In January 2014 a host of new Consumer Financial Protection Bureau (CFPB) mortgage lending rules went into effect. These changes are all designed to protect borrowers from receiving loans they may not be able to repay, thereby reducing the risk to the lender. Given the devastating impact of the housing market crash on families and communities across the country, it is hard to make an argument against the new CFPB rules.
Many experts have speculated that these new rules will present qualification problems for many households shopping for a mortgage. Specifically, there is concern that prospective borrowers will effectively find that the sign says “low- and moderate-income households need not apply” at most lenders.
The reality is that the new CFPB rules only put into law what all reputable lenders have had in place since shortly after the crash. Mortgage applicants must provide current documentation to prove their employment status, income, assets, and debt. This information, combined with the applicant’s credit history and a credit score that meets the lender’s minimum guidelines, will be used to ensure that loans will only be approved for households that demonstrate the ability to repay the loan, today and in the foreseeable future.
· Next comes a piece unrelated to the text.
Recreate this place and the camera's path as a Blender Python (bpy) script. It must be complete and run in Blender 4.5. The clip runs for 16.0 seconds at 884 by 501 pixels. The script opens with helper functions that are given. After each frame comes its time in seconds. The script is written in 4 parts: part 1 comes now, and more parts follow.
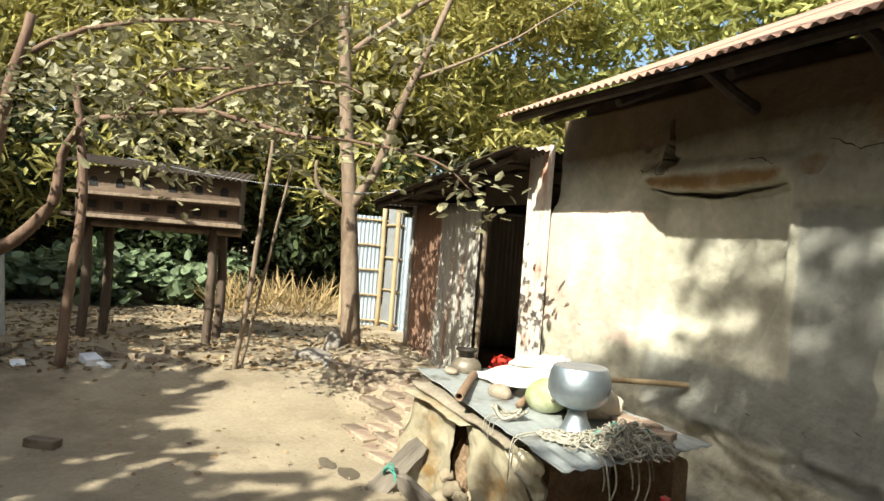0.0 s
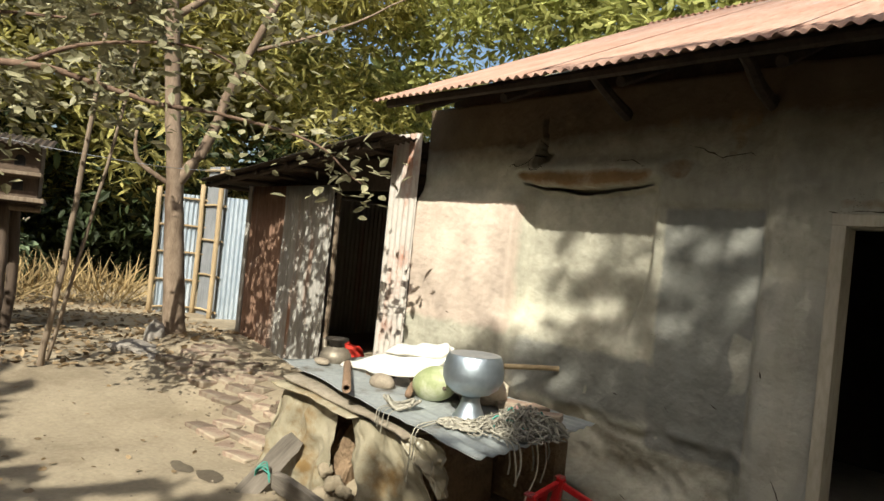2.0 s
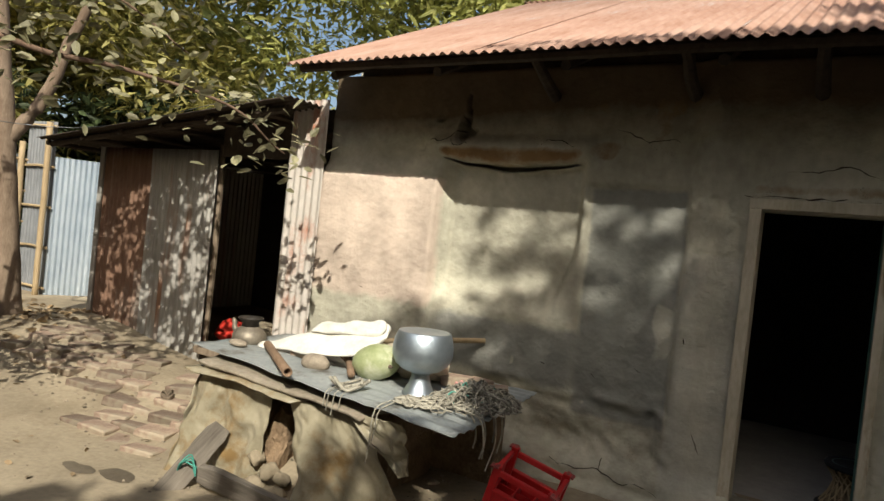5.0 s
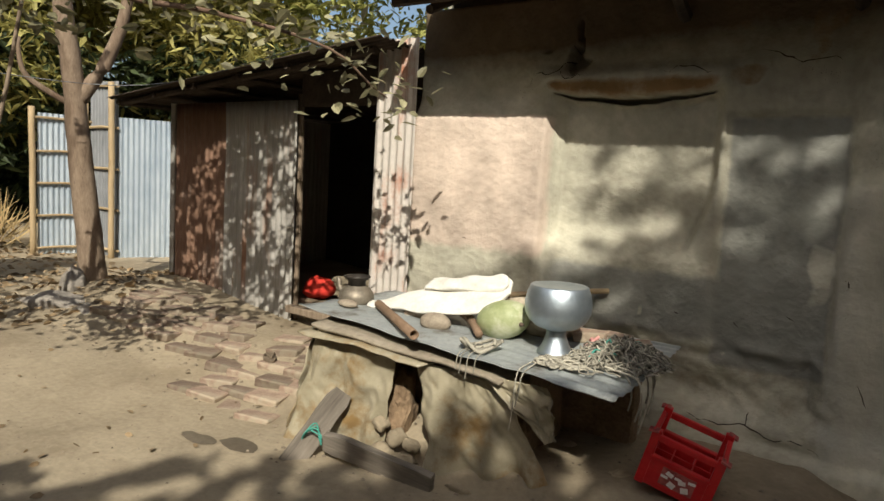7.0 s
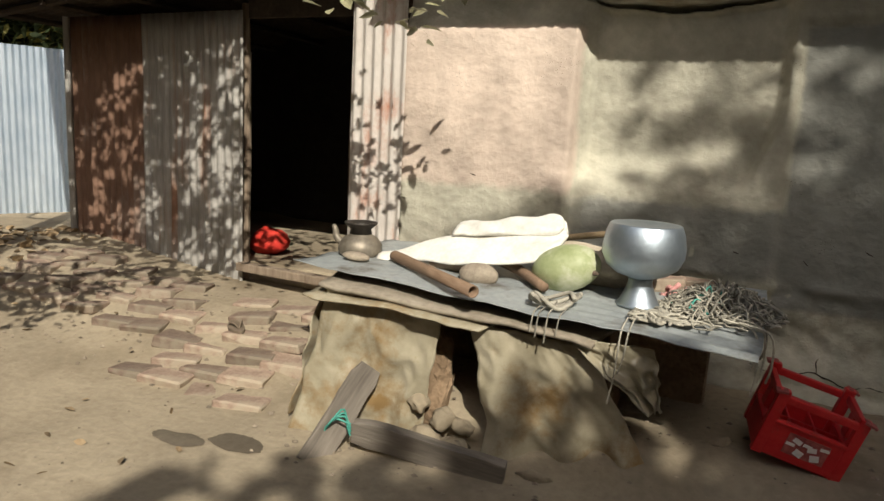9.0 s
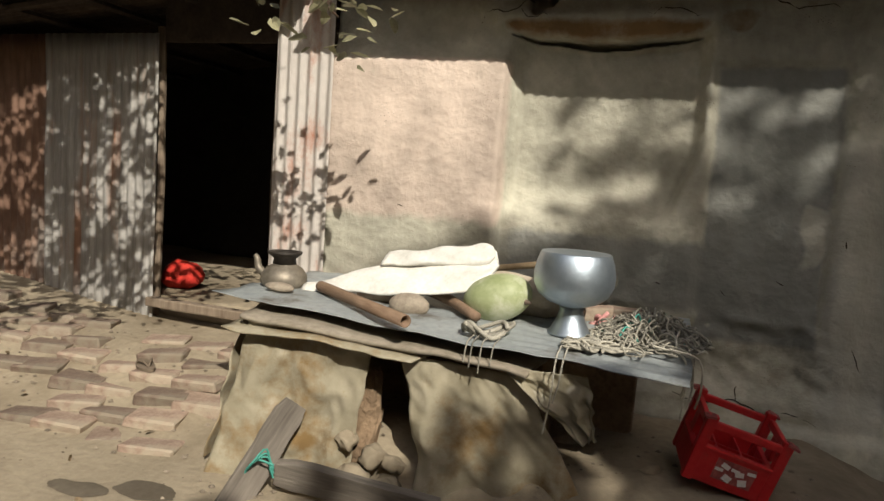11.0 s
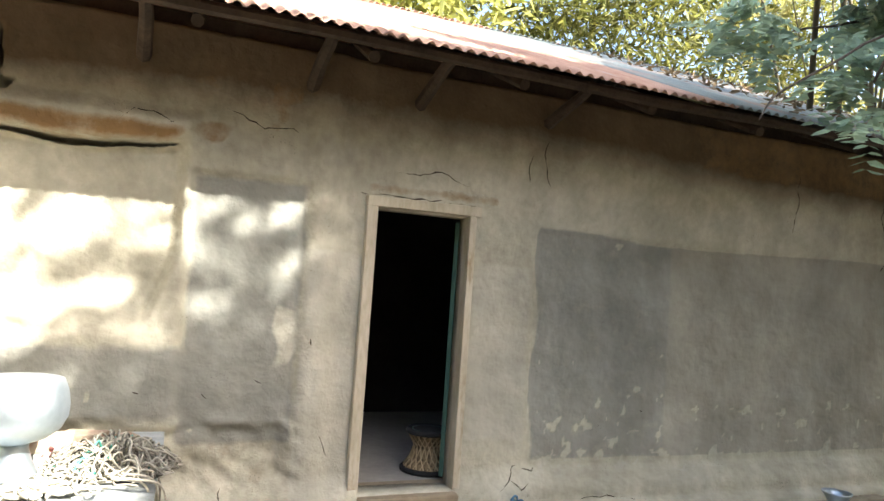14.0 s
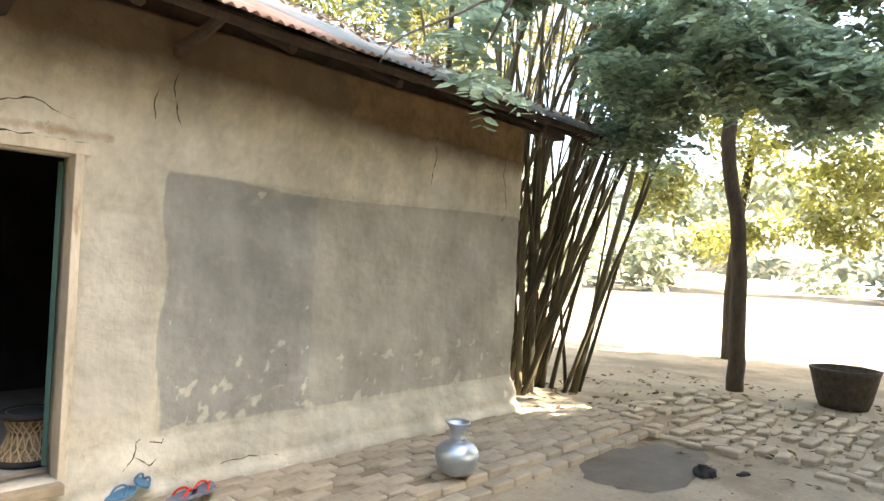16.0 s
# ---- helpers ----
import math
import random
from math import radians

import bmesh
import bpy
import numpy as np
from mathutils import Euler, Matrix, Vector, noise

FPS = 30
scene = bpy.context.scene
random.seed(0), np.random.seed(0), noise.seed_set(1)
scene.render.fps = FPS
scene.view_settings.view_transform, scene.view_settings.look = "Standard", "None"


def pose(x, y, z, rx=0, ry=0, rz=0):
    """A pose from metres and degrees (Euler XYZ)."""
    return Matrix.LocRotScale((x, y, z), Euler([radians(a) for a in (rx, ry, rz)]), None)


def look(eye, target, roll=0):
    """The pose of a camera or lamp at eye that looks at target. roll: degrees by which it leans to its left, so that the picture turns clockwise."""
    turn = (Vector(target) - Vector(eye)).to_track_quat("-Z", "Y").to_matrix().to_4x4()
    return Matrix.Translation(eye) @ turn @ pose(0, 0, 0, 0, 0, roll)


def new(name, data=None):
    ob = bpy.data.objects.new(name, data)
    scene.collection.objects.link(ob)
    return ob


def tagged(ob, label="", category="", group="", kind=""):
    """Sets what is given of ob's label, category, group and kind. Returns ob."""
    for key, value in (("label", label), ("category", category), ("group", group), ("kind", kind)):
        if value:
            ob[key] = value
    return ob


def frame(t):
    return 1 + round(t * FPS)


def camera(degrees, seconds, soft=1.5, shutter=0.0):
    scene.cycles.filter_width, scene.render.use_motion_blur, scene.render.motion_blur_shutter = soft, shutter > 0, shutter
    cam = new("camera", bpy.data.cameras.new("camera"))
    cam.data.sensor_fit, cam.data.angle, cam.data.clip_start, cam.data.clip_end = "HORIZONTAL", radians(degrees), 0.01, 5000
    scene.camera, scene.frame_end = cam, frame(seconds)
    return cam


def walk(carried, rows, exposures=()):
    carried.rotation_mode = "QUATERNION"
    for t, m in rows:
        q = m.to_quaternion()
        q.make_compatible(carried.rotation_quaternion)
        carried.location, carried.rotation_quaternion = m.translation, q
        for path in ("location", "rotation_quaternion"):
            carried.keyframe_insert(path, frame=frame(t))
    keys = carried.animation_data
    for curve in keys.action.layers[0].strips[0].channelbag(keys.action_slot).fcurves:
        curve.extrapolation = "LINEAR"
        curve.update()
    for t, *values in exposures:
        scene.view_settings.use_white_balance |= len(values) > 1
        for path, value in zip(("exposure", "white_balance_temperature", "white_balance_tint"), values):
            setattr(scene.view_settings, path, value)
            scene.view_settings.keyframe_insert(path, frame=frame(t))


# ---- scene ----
cam = camera(66.6, 16.0)
PATH = [
    (0, (1.683, -3.526, 1.482), (-0.129, -2.679, 1.476), 4.5),
    (0.5, (1.56, -3.581, 1.459), (-0.15, -2.547, 1.539), 3.1),
    (1, (1.427, -3.673, 1.442), (-0.217, -2.535, 1.456), 6.4),
    (1.5, (1.348, -3.752, 1.431), (-0.177, -2.458, 1.439), 6.9),
    (2, (1.258, -4.01, 1.451), (-0.215, -2.657, 1.453), 5.8),
    (2.5, (1.163, -4.14, 1.427), (-0.323, -2.801, 1.43), 6.8),
    (3, (0.954, -4.151, 1.425), (-0.464, -2.741, 1.432), 2.9),
    (3.5, (0.825, -4.201, 1.402), (-0.551, -2.749, 1.375), 6.0),
    (4, (0.744, -4.293, 1.424), (-0.474, -2.707, 1.46), 6.9),
    (4.2, (0.708, -4.348, 1.428), (-0.444, -2.714, 1.488), 6.1),
    (6.3, (0.218, -4.555, 1.454), (-0.743, -2.814, 1.24), 5.6),
    (6.5, (0.123, -4.556, 1.45), (-0.863, -2.825, 1.276), 4.6),
    (7, (-0.042, -4.478, 1.416), (-1.173, -2.843, 1.195), 3.3),
    (7.5, (-0.467, -4.404, 1.362), (-1.639, -2.794, 1.177), -1.6),
    (8, (-0.732, -4.262, 1.298), (-1.808, -2.592, 1.061), -1.8),
    (8.5, (-1.062, -4.238, 1.231), (-1.913, -2.455, 0.917), -0.2),
    (8.7, (-1.154, -4.233, 1.219), (-2.003, -2.453, 0.883), 1.9),
    (10.8, (-1.326, -4.191, 1.129), (-1.917, -2.299, 0.866), 4.5),
    (11, (-1.305, -4.183, 1.136), (-1.892, -2.283, 0.924), 4.1),
    (11.5, (-1.249, -4.166, 1.141), (-1.751, -2.235, 1.014), 2.7),
    (12, (-1.205, -4.148, 1.185), (-1.511, -2.173, 1.118), 2.9),
    (12.5, (-1.169, -4.175, 1.234), (-1.225, -2.176, 1.196), 3.5),
    (13, (-1.112, -4.18, 1.26), (-0.883, -2.194, 1.325), 4.1),
    (13.5, (-1.037, -4.198, 1.287), (-0.594, -2.249, 1.374), 4.3),
    (14, (-1.07, -4.145, 1.329), (-0.349, -2.283, 1.432), 4.0),
    (14.5, (-1.005, -4.141, 1.342), (-0.082, -2.369, 1.439), 3.8),
    (15, (-0.902, -4.085, 1.354), (0.248, -2.45, 1.424), 2.8),
    (15.5, (-0.821, -4.08, 1.347), (0.506, -2.585, 1.378), 3.3),
    (16, (-0.706, -4.044, 1.341), (0.787, -2.714, 1.359), 3.0),
]
walk(cam, [(t, look(eye, target, roll)) for t, eye, target, roll in PATH],
     exposures=[(0, 1.2, 6400, 2), (1.5, 0.78, 6400, 4), (3.5, 0.42, 6500, 6), (7, 0.22, 6500, 7), (11, 0.08, 6400, 9), (11.7, -0.08, 6400, 9), (12.4, 0.3, 6400, 10), (13, 1.45, 6500, 10),
                (13.5, 2.2, 6500, 9), (14, 2.75, 6300, 8), (14.5, 3.2, 6200, 8), (15, 3.6, 6300, 9), (16, 3.65, 6700, 10)])

# ---- world and sun ----
SUN = Vector((0.65, -1.0, 1.0))
world = bpy.data.worlds.new("world")
scene.world = world
world.use_nodes = True
wn = world.node_tree.nodes
sky = wn.new("ShaderNodeTexSky")
sky.sky_type = "NISHITA"
sky.sun_disc = False
sky.dust_density, sky.ozone_density = 4.0, 0.6
sky.sun_elevation = math.atan2(SUN.z, math.hypot(SUN.x, SUN.y))
sky.sun_rotation = math.atan2(SUN.x, SUN.y)
world.node_tree.links.new(sky.outputs[0], wn["Background"].inputs[0])
wn["Background"].inputs[1].default_value = 0.11
sun_data = bpy.data.lights.new("sun", "SUN")
sun_data.energy, sun_data.angle, sun_data.color = 5.0, radians(0.5), (1.0, 0.93, 0.82)
sun = new("sun", sun_data)
sun.matrix_world = look(SUN * 20, (0, 0, 0))

# ---- materials ----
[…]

One important aspect to note is the 43% debt-to-income requirement. The applicant’s total monthly debt, including the new house payment, may not exceed 43% of their income to be classified as a “qualified” mortgage. Most if not all low- and moderate-income households seeking a mortgage will need to have a qualified loan, which means that the borrower’s ability to repay the loan has been verified. Again, this debt-to-income ratio requirement has already been in place for most borrowers seeking an FHA loan, which is the most common loan product for people in these income brackets.
Despite what you may have read or heard, if you want to be a homeowner and your employment status and financial house are in order, you can get approved for a mortgage if you can demonstrate that you can afford your new house payment, regardless of your income.